The chapter that begins in the middle of the book
On a gloomy October morning, in a neighborhood café near King’s Cross Station, I decided to quit my 9-5 job and move to Europe to study art. Timeline: within one year. Destination: unknown. PR strategy for concerned parents: anxiously pending.
London was my last stop on a long-awaited solo trip. That morning, I was scheduled to fly back home to Vancouver, Canada, where I worked as a product designer at a health-tech startup in a hospital. I liked my job—it was meaningful work—but it was my first job out of college and always meant to be a springboard to the next opportunity. Most of my adulthood, so far, had been shaped by the pandemic. I graduated with an Honors degree in International Relations during its peak. What was meant to be a celebration of my achievements after four years of sleepless nights was reduced to watching my name scroll across a TV screen at home. Shortly after, I found a flexible remote job, which gave me the freedom to take this solo trip. It was the first time I spent in solitude post-graduation.

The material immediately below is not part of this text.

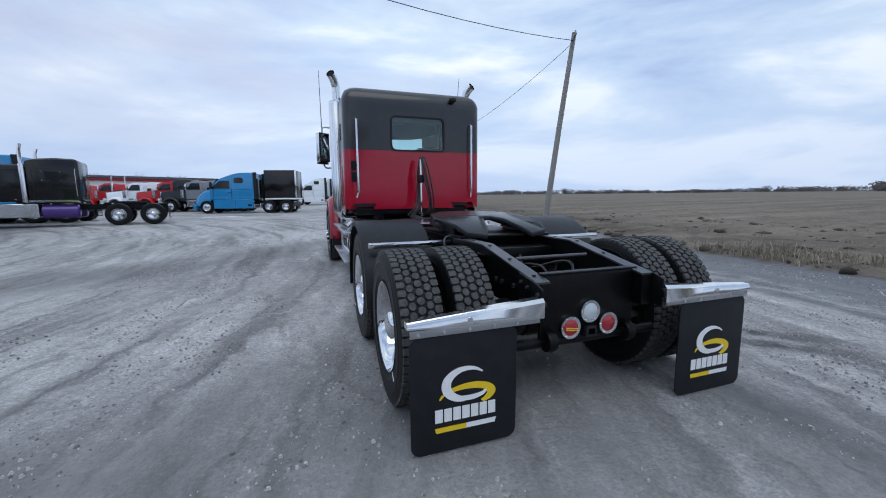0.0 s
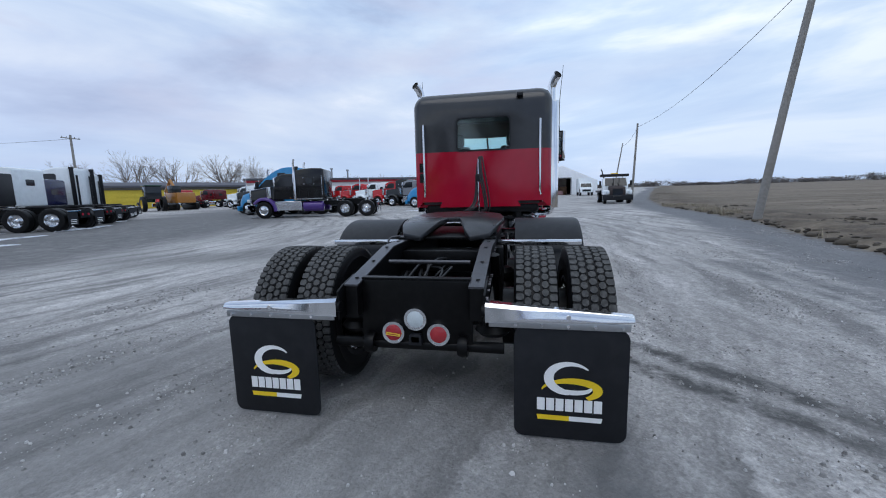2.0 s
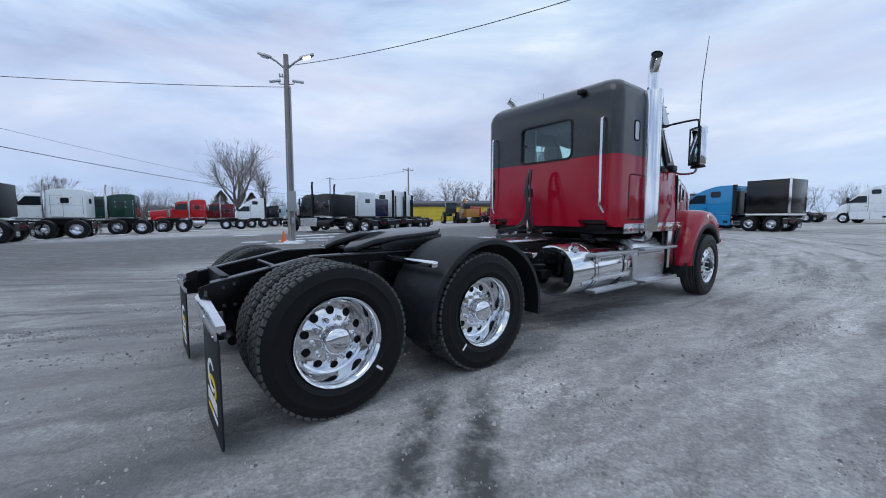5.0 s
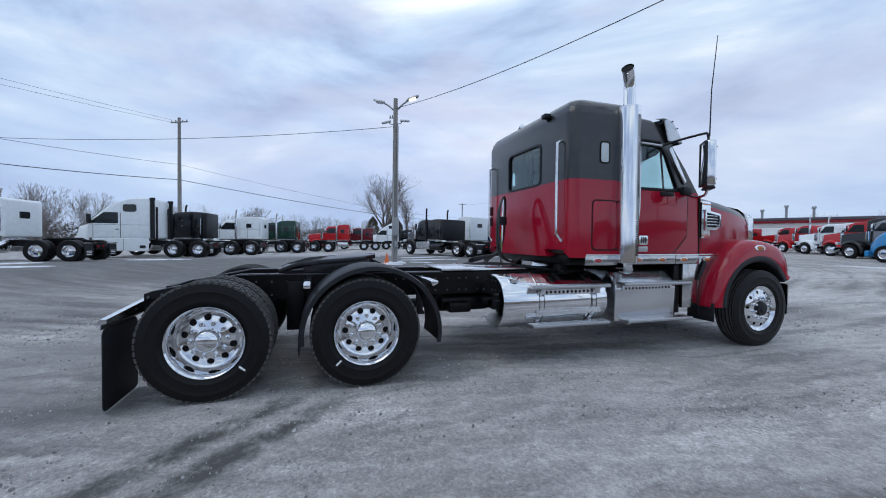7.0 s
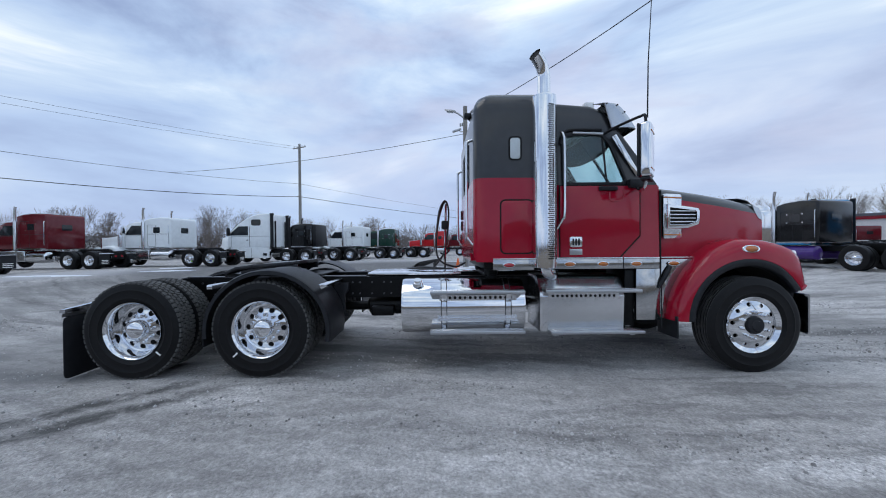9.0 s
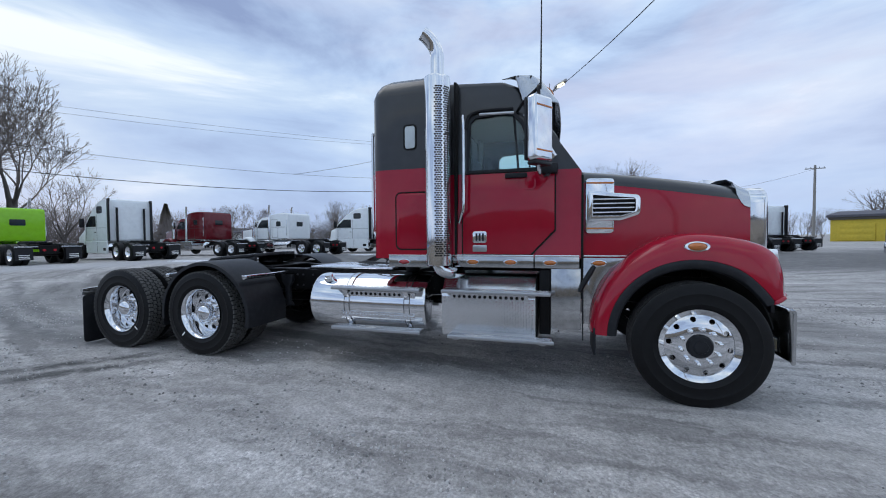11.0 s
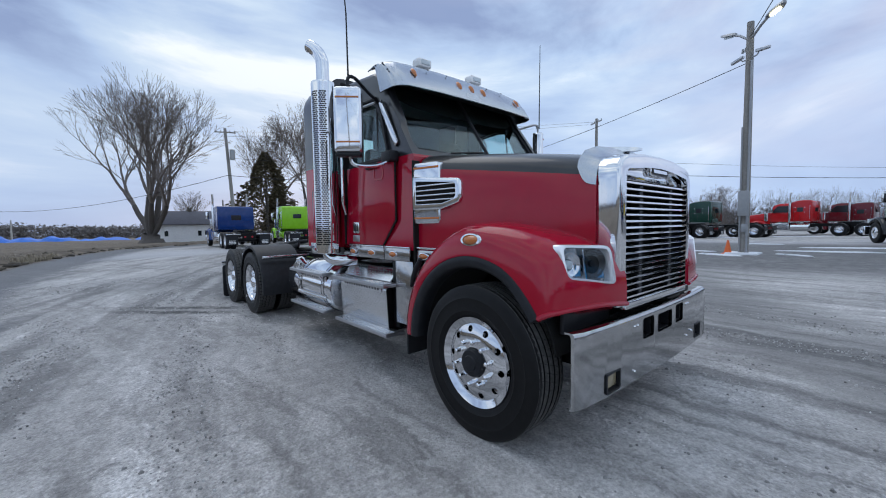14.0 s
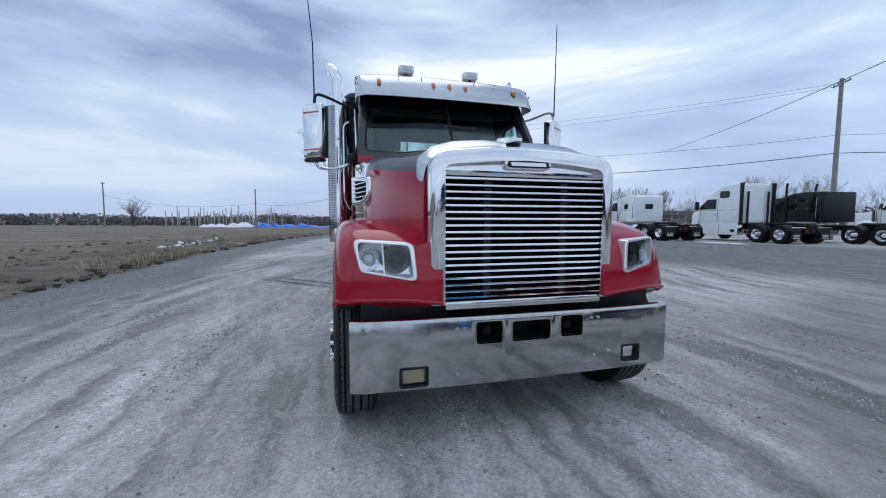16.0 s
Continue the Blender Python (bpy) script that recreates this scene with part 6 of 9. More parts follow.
def ground_mat():
    m = bpy.data.materials.new("gravel_yard_and_field")
    m.use_nodes = True
    n, l = m.node_tree.nodes, m.node_tree.links
    b = n["Principled BSDF"]
    tc = n.new("ShaderNodeTexCoord")

    def tex(scale, detail=5, rough=0.6, stretch=None, rot=0, dist=0.0):
        t = n.new("ShaderNodeTexNoise")
        t.inputs["Scale"].default_value, t.inputs["Detail"].default_value, t.inputs["Roughness"].default_value = scale, detail, rough
        t.inputs["Distortion"].default_value = dist
        src = tc.outputs["Object"]
        if stretch:
            mp = n.new("ShaderNodeMapping")
            mp.inputs["Scale"].default_value, mp.inputs["Rotation"].default_value = stretch, (0, 0, radians(rot))
            l.new(src, mp.inputs[0])
            src = mp.outputs[0]
        l.new(src, t.inputs["Vector"])
        return t.outputs["Fac"]

    def rng(v, a, b2, c=0.0, d=1.0):
        r = n.new("ShaderNodeMapRange")
        for i, q in enumerate((a, b2, c, d)):
            r.inputs[i + 1].default_value = q
        l.new(v, r.inputs[0])
        return r.outputs[0]

    def mixc(f, a, c, blend="MIX"):
        x = n.new("ShaderNodeMix")
        x.data_type, x.blend_type = "RGBA", blend
        for sock, v in ((x.inputs[0], f), (x.inputs[6], a), (x.inputs[7], c)):
            if isinstance(v, tuple):
                sock.default_value = (*v, 1)
            elif isinstance(v, (int, float)):
                sock.default_value = v
            else:
                l.new(v, sock)
        return x.outputs[2]

    def mul(a, c, op="MULTIPLY"):
        x = n.new("ShaderNodeMath")
        x.operation = op
        for i, v in enumerate((a, c)):
            if isinstance(v, (int, float)):
                x.inputs[i].default_value = v
            else:
                l.new(v, x.inputs[i])
        return x.outputs[0]

    def attr(name):
        a = n.new("ShaderNodeAttribute")
        a.attribute_name = name
        return a.outputs["Fac"]

    broad = tex(0.16, 5, 0.6, dist=0.8)
    def arcs(cx, cy, scale, along, seed):
        """Long streaks that curve round a far centre, as wheels drag the dust."""
        dv, cb, sp, t = n.new("ShaderNodeVectorMath"), n.new("ShaderNodeCombineXYZ"), n.new("ShaderNodeSeparateXYZ"), n.new("ShaderNodeTexNoise")
        dv.operation = "DISTANCE"
        dv.inputs[1].default_value = (cx, cy, 0)
        wv = n.new("ShaderNodeVectorMath")
        wv.operation = "MULTIPLY_ADD"
        wn = n.new("ShaderNodeTexNoise")
        wn.inputs["Scale"].default_value, wn.inputs["Detail"].default_value = 0.35, 2
        l.new(tc.outputs["Object"], wn.inputs["Vector"])
        l.new(wn.outputs["Color"], wv.inputs[0])
        wv.inputs[1].default_value = (0.5, 0.5, 0)
        l.new(tc.outputs["Object"], wv.inputs[2])
        rn, rv = n.new("ShaderNodeTexNoise"), n.new("ShaderNodeVectorMath")
        rn.inputs["Scale"].default_value, rn.inputs["Detail"].default_value, rn.inputs["Roughness"].default_value = 2.6, 6, 0.68
        rv.operation = "MULTIPLY_ADD"
        rv.inputs[1].default_value = (0.42, 0.42, 0)
        l.new(tc.outputs["Object"], rn.inputs["Vector"]), l.new(rn.outputs["Color"], rv.inputs[0]), l.new(wv.outputs[0], rv.inputs[2])
        l.new(rv.outputs[0], dv.inputs[0]), l.new(tc.outputs["Object"], sp.inputs[0])
        l.new(mul(dv.outputs["Value"], scale), cb.inputs[0]), l.new(mul(sp.outputs[1], along), cb.inputs[1])
        cb.inputs[2].default_value = seed
        t.inputs["Scale"].default_value, t.inputs["Detail"].default_value, t.inputs["Roughness"].default_value = 1.0, 6, 0.62
        l.new(cb.outputs[0], t.inputs["Vector"])
        return t.outputs["Fac"]

    streak = arcs(-25, 8, 2.3, 0.20, 2.0)
    streak2 = arcs(32, 9, 3.2, 0.26, 7.0)
    patch = tex(0.55, 7, 0.72, dist=0.4)
    thread = arcs(-40, 14, 8.0, 0.45, 4.0)
    mid = tex(3.2, 6, 0.7)
    fine = tex(38, 4, 0.75)
    grit = n.new("ShaderNodeTexVoronoi")
    grit.inputs["Scale"].default_value = 62
    l.new(tc.outputs["Object"], grit.inputs["Vector"])
    pebble = n.new("ShaderNodeTexVoronoi")
    pebble.inputs["Scale"].default_value = 29
    l.new(tc.outputs["Object"], pebble.inputs["Vector"])
    yard = mixc(rng(broad, 0.38, 0.62), (0.314, 0.300, 0.289), (0.486, 0.466, 0.450))
    yard = mixc(mul(rng(streak, 0.50, 0.68), rng(patch, 0.37, 0.56)), yard, (0.615, 0.593, 0.580))
    yard = mixc(mul(rng(streak2, 0.54, 0.70), rng(patch, 0.60, 0.45, 0.0, 0.9)), yard, (0.535, 0.515, 0.502))
    yard = mixc(rng(streak, 0.48, 0.37, 0, 0.85), yard, (0.168, 0.161, 0.156))
    yard = mixc(rng(streak2, 0.45, 0.33, 0, 0.65), yard, (0.186, 0.179, 0.174))
    yard = mixc(1.0, yard, rng(thread, 0.32, 0.68, 0.86, 1.14), "MULTIPLY")
    yard = mixc(1.0, yard, rng(tex(1.3, 9, 0.82), 0.30, 0.70, 0.86, 1.14), "MULTIPLY")
    yard = mixc(1.0, yard, rng(tex(6.5, 9, 0.80, dist=0.2), 0.32, 0.68, 0.80, 1.20), "MULTIPLY")
    yard = mixc(1.0, yard, rng(fine, 0.32, 0.68, 0.72, 1.28), "MULTIPLY")
    yard = mixc(mul(rng(tex(5.5, 8, 0.7, dist=0.6), 0.47, 0.34, 0, 0.6), rng(patch, 0.40, 0.60)), yard, (0.162, 0.156, 0.151))
    yard = mixc(mul(rng(tex(8, 8, 0.72, dist=0.5), 0.53, 0.66, 0, 0.55), rng(patch, 0.58, 0.42)), yard, (0.600, 0.578, 0.564))
    yard = mixc(rng(grit.outputs["Distance"], 0.12, 0.0, 0, 0.16), yard, (0.600, 0.600, 0.612))
    # crushed stone: every little cell has its own grey, strongest where gravel lies loose
    loose = mul(rng(patch, 0.40, 0.58, 0.35, 1.0), rng(streak, 0.38, 0.60, 0.45, 1.0))
    yard = mixc(mul(loose, 0.5), yard, mixc(1.0, yard, rng(grit.outputs["Color"], 0.0, 1.0, 0.42, 1.58), "MULTIPLY"))
    yard = mixc(mul(loose, 0.45), yard, mixc(1.0, yard, rng(pebble.outputs["Color"], 0.0, 1.0, 0.72, 1.28), "MULTIPLY"))
    yard = mixc(mul(attr("track"), rng(mid, 0.3, 0.62, 0.25, 0.85)), yard, (0.114, 0.116, 0.120))
    # a pair of dark wheel marks across the gravel
    sp = n.new("ShaderNodeSeparateXYZ")
    l.new(tc.outputs["Object"], sp.inputs[0])
    across = mul(mul(mul(sp.outputs[0], sp.outputs[1], "ADD"), 0.7071), mul(mid, 0.34), "ADD")
    along = mul(mul(sp.outputs[1], sp.outputs[0], "SUBTRACT"), 0.7071)
    span = mul(rng(along, -2.9, -1.9), rng(along, 0.1, -0.8))
    ragged = rng(tex(4.5, 7, 0.7), 0.32, 0.54)
    for centre in (1.58, 1.94):
        off = mul(mul(across, centre, "SUBTRACT"), 0.0, "ADD")
        ab = n.new("ShaderNodeMath")
        ab.operation = "ABSOLUTE"
        l.new(off, ab.inputs[0])
        yard = mixc(mul(mul(rng(ab.outputs[0], 0.16, 0.05), span), ragged), yard, (0.085, 0.083, 0.081))
    yard = mixc(mul(attr("lane"), rng(mid, 0.3, 0.7, 0.55, 0.85)), yard, (0.44, 0.44, 0.455))
    yard = mixc(mul(attr("apron"), rng(mid, 0.30, 0.60, 0.66, 0.94)), yard, (0.122, 0.121, 0.122))
    # worn ground, and shade darkened in below the truck's tail
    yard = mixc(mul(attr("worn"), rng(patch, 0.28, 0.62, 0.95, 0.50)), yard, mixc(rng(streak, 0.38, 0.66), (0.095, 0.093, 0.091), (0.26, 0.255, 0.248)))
    # tarmac strip along the verge
    sd = attr("verge")
    wob = mul(rng(mid, 0.2, 0.8, -0.5, 0.5), sd, "ADD")
    strip = mul(rng(wob, -2.3, -1.5), rng(broad, 0.2, 0.5, 0.55, 0.9))
    yard = mixc(strip, yard, mixc(rng(fine, 0.3, 0.7), (0.10, 0.102, 0.11), (0.16, 0.163, 0.171)))
    furrow = tex(0.5, 6, 0.7, (0.10, 1.0, 1), 62)
    clod = tex(1.6, 7, 0.75)
    field = mixc(rng(furrow, 0.35, 0.68), (0.125, 0.098, 0.074), (0.255, 0.210, 0.160))
    field = mixc(rng(clod, 0.47, 0.33, 0, 0.9), field, (0.045, 0.035, 0.027))
    field = mixc(rng(tex(7, 5, 0.7), 0.50, 0.72, 0, 0.65), field, (0.30, 0.25, 0.185))
    field = mixc(mul(rng(wob, 1.6, 0.1), rng(clod, 0.42, 0.62)), field, (0.27, 0.225, 0.16))
    field = mixc(mul(rng(wob, 5.9, 2.5, 0, 0.8), rng(tex(0.8, 6, 0.7), 0.40, 0.56)), field, (0.075, 0.058, 0.044))
    col = mixc(rng(wob, -0.15, 0.25), yard, field)
    l.new(col, b.inputs["Base Color"])
    l.new(mixc(rng(wob, -0.15, 0.25), rng(streak, 0.3, 0.7, 0.62, 0.92), (0.95, 0.95, 0.95)), b.inputs["Roughness"])
    b.inputs["Specular IOR Level"].default_value = 0.35
    h = mul(mul(fine, 0.14), mul(mul(rng(grit.outputs["Distance"], 0.5, 0.0), loose), 0.24), "ADD")
    h = mul(h, mul(mul(rng(pebble.outputs["Distance"], 0.5, 0.0), loose), 0.32), "ADD")
    h = mul(h, mul(mid, 0.9), "ADD")
    h = mul(h, mul(tex(12, 5, 0.7), 0.7), "ADD")
    h = mul(h, mul(streak, 1.6), "ADD")
    h = mul(h, mul(streak2, 1.3), "ADD")
    bp = n.new("ShaderNodeBump")
    bp.inputs["Strength"].default_value, bp.inputs["Distance"].default_value = 0.65, 0.030
    l.new(h, bp.inputs["Height"]), l.new(bp.outputs[0], b.inputs["Normal"])
    return m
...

I had a few hours to spare before my flight. A missed bus stop and a wrong turn led me to this café, where I found myself sitting across from an older woman engrossed in a newspaper. We struck up a conversation over my sketchbook, and I was star-struck to discover she was Cynthia Enloe—an American political theorist, feminist writer, and professor whose work I had studied. Though not widely known outside academia, her writings had left a profound impression on me. For the next hour, we talked about everything from politics to working in academia. Her eyes sparkled with passion as she spoke about her 40-year teaching career.
Cynthia was the first soul on earth who confided in about my idea of returning to art school. She listened to me with such warmth and encouragement. “You have to do what you love,” she said, “everything else is just too hard.” It was the final push I needed. I had decided right then and there that I was going to give my dream a real chance, in a place with beauty and antiquity, where I felt inspired.
I will never forget the honeyed sunlight streaming through the window on the plane as I landed in Florence, Italy, on the first day of the following October.
Fasting forward…
Now, I am six months away from finishing my studies at the Florence Classical Arts Academy, planning to stay in this city as long as I can and work independently in my own studio after graduation. Moving across the world alone has been simultaneously the most challenging and rewarding experience of my life. I still spend summers and Christmas in Vancouver, and each time I return, I’m reminded of how much I’ve grown and evolved. This has been an incredible journey, and it’s only just beginning.
The ethos behind this page
I record my life religiously—in journals, sketchbooks, and occasionally my Notes app (like a good citizen of the iPhone age). If you know me, you know I have a fear of forgetting and being forgotten. Retrospectives of life often center around milestones: birth, graduation, migration, marriage, death—you name it. Indeed, how else can a life well-lived be summed up in a few sentences except by referencing these conventional achievements?
Yet most of our lives unfold in the transient moments in between: small decisions that grow into bigger life changes, relationships we form and leave behind, the abyss between strangeness and familiarity, and the quiet days spent in motion or stillness. These are the moments that rarely find their way into neatly curated timelines.
And so, this is one reason I record them. Other times, writing to everybody and nobody in particular, with pen and ink, is the only thing that soothes my overstimulated caveman brain. The challenge with analog, however, is that it’s particularly difficult to search. Over the past month, I’ve begun, rather chaotically, to browse through my mountain of journals to digitally catalog excerpts I thought were worth revisiting. In this process of recording and editing, I rediscovered my love for writing. So, I decided to share them here in the hope that you, too, might find value in the space between my somewhat scattered thoughts and our shared human experience.